• DATA PROVIDED:
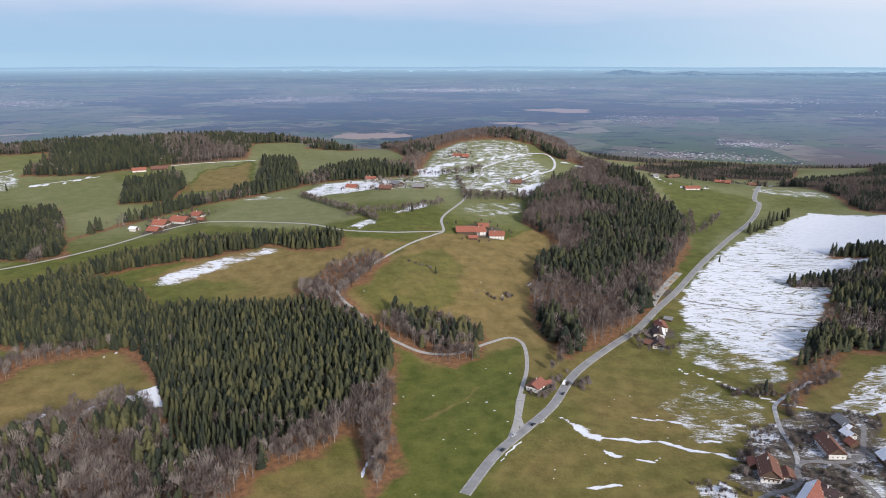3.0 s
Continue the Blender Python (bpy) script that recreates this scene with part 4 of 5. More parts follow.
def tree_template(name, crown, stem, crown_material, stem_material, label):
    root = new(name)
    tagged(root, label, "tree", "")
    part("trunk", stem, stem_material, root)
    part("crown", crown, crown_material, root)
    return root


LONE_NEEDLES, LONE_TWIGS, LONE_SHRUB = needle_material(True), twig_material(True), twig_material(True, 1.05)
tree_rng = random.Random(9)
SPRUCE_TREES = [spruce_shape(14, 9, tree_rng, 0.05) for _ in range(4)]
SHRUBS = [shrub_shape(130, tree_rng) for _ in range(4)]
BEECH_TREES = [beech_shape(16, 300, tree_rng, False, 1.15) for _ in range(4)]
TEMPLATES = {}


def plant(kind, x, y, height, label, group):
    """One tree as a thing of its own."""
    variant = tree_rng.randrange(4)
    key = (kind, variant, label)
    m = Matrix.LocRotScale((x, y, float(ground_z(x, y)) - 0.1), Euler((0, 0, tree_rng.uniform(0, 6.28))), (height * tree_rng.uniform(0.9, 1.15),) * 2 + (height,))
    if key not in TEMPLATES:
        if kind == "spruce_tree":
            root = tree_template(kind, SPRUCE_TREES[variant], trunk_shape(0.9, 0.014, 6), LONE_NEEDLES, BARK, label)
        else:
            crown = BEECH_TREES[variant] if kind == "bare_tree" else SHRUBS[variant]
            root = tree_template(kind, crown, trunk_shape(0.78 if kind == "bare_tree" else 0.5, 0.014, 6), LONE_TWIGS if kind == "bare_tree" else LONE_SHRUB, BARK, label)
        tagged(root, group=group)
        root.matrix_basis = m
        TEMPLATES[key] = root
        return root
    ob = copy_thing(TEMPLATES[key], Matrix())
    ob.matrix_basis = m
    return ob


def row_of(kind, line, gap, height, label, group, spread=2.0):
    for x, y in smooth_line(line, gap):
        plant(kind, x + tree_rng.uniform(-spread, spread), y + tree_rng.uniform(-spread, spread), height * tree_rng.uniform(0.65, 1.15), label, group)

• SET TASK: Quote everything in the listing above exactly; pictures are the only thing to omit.

• SOLUTION FOR THIS PROBLEM:
3.0 s
Continue the Blender Python (bpy) script that recreates this scene with part 4 of 5. More parts follow.
def tree_template(name, crown, stem, crown_material, stem_material, label):
    root = new(name)
    tagged(root, label, "tree", "")
    part("trunk", stem, stem_material, root)
    part("crown", crown, crown_material, root)
    return root


LONE_NEEDLES, LONE_TWIGS, LONE_SHRUB = needle_material(True), twig_material(True), twig_material(True, 1.05)
tree_rng = random.Random(9)
SPRUCE_TREES = [spruce_shape(14, 9, tree_rng, 0.05) for _ in range(4)]
SHRUBS = [shrub_shape(130, tree_rng) for _ in range(4)]
BEECH_TREES = [beech_shape(16, 300, tree_rng, False, 1.15) for _ in range(4)]
TEMPLATES = {}


def plant(kind, x, y, height, label, group):
    """One tree as a thing of its own."""
    variant = tree_rng.randrange(4)
    key = (kind, variant, label)
    m = Matrix.LocRotScale((x, y, float(ground_z(x, y)) - 0.1), Euler((0, 0, tree_rng.uniform(0, 6.28))), (height * tree_rng.uniform(0.9, 1.15),) * 2 + (height,))
    if key not in TEMPLATES:
        if kind == "spruce_tree":
            root = tree_template(kind, SPRUCE_TREES[variant], trunk_shape(0.9, 0.014, 6), LONE_NEEDLES, BARK, label)
        else:
            crown = BEECH_TREES[variant] if kind == "bare_tree" else SHRUBS[variant]
            root = tree_template(kind, crown, trunk_shape(0.78 if kind == "bare_tree" else 0.5, 0.014, 6), LONE_TWIGS if kind == "bare_tree" else LONE_SHRUB, BARK, label)
        tagged(root, group=group)
        root.matrix_basis = m
        TEMPLATES[key] = root
        return root
    ob = copy_thing(TEMPLATES[key], Matrix())
    ob.matrix_basis = m
    return ob


def row_of(kind, line, gap, height, label, group, spread=2.0):
    for x, y in smooth_line(line, gap):
        plant(kind, x + tree_rng.uniform(-spread, spread), y + tree_rng.uniform(-spread, spread), height * tree_rng.uniform(0.65, 1.15), label, group)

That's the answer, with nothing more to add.